--- begin INFORMATION SHOWN ---

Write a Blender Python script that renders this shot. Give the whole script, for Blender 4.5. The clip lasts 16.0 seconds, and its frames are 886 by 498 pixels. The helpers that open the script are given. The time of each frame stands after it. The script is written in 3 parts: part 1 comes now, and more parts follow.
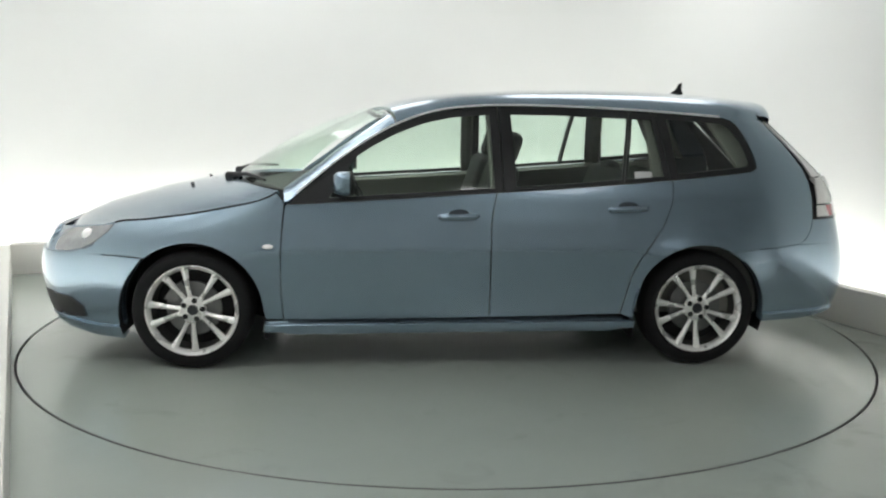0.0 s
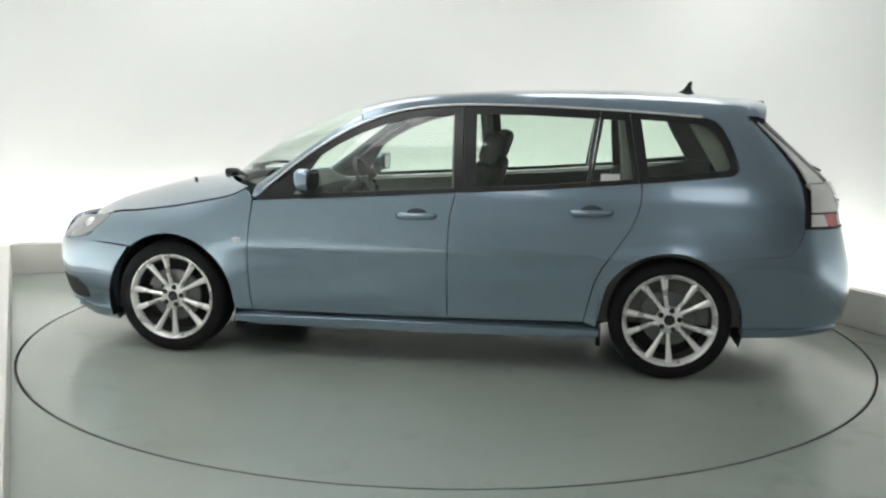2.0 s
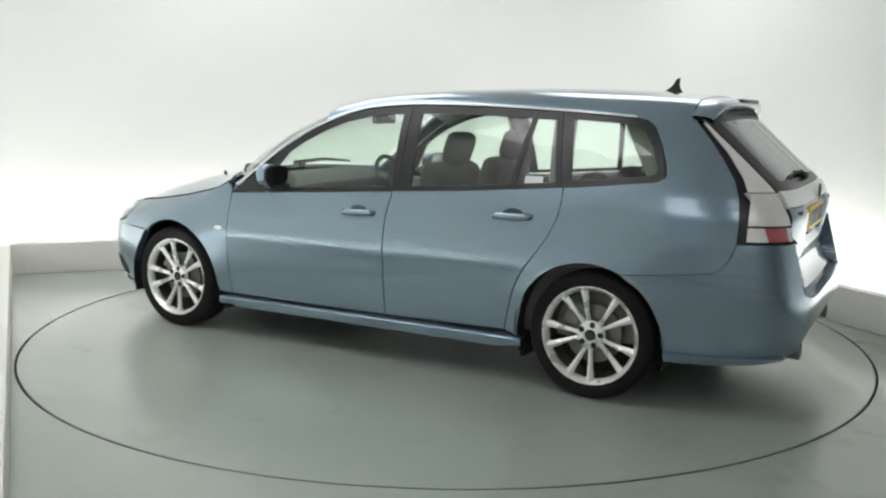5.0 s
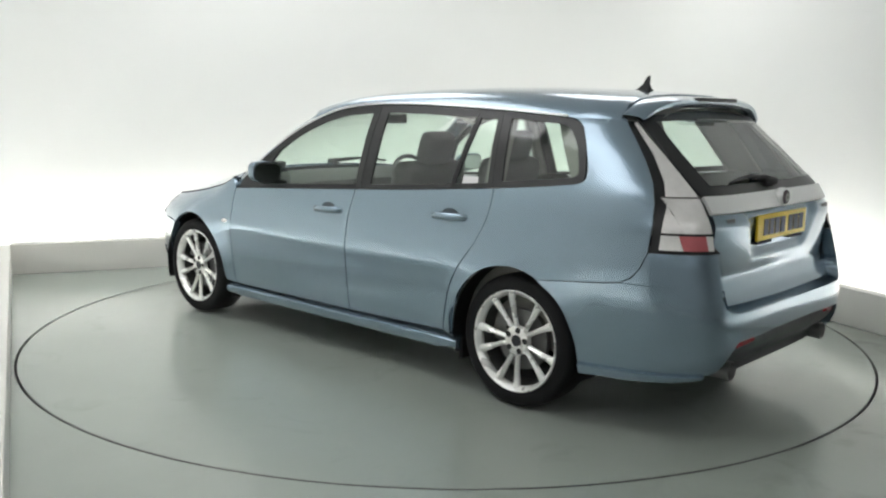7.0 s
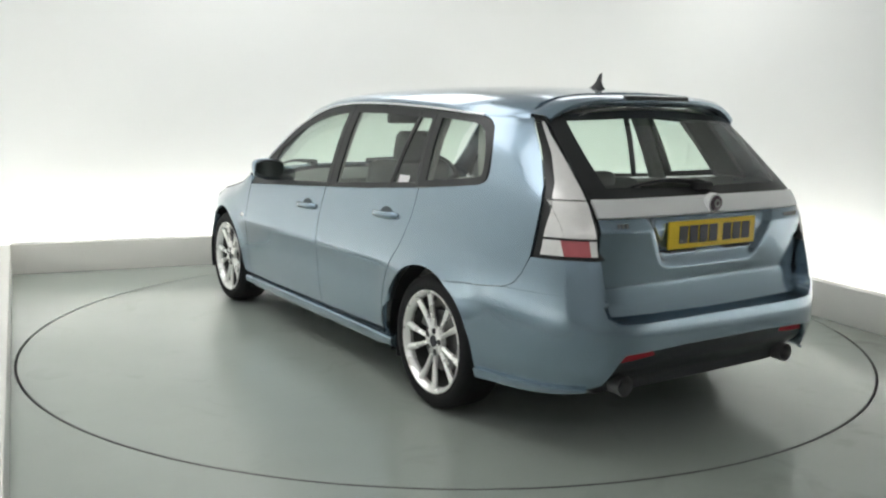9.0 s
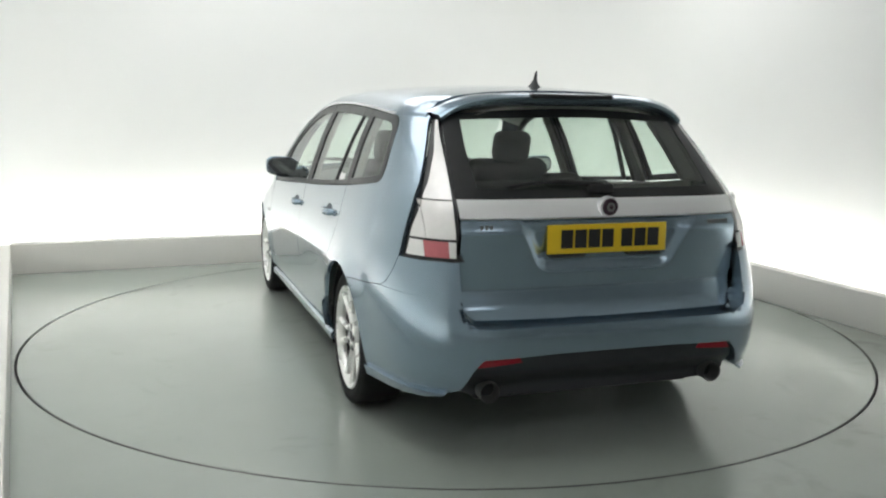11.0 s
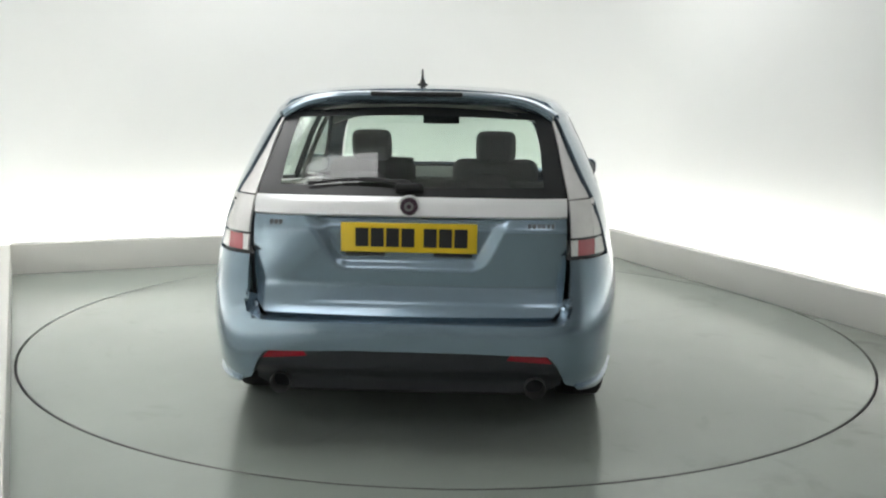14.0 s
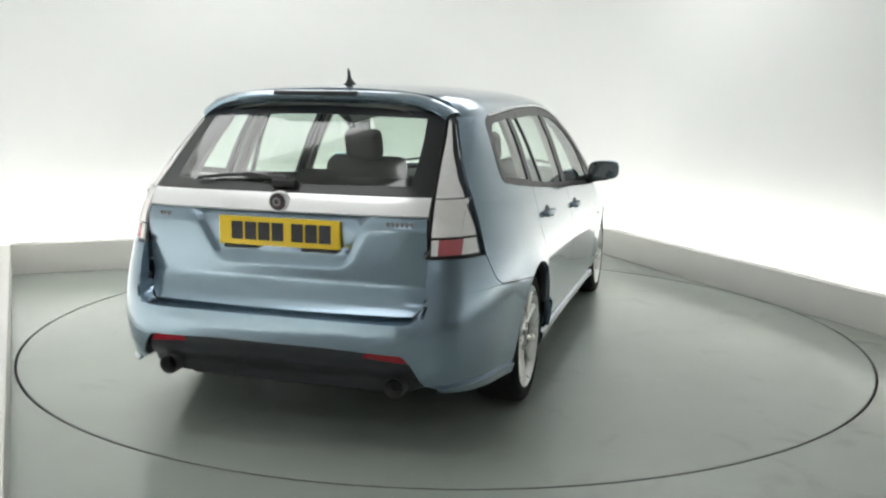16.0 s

--- end INFORMATION SHOWN ---

Copy the material above exactly and drop the pictures.

Write a Blender Python script that renders this shot. Give the whole script, for Blender 4.5. The clip lasts 16.0 seconds, and its frames are 886 by 498 pixels. The helpers that open the script are given. The time of each frame stands after it. The script is written in 3 parts: part 1 comes now, and more parts follow.
0.0 s
2.0 s
5.0 s
7.0 s
9.0 s
11.0 s
14.0 s
16.0 s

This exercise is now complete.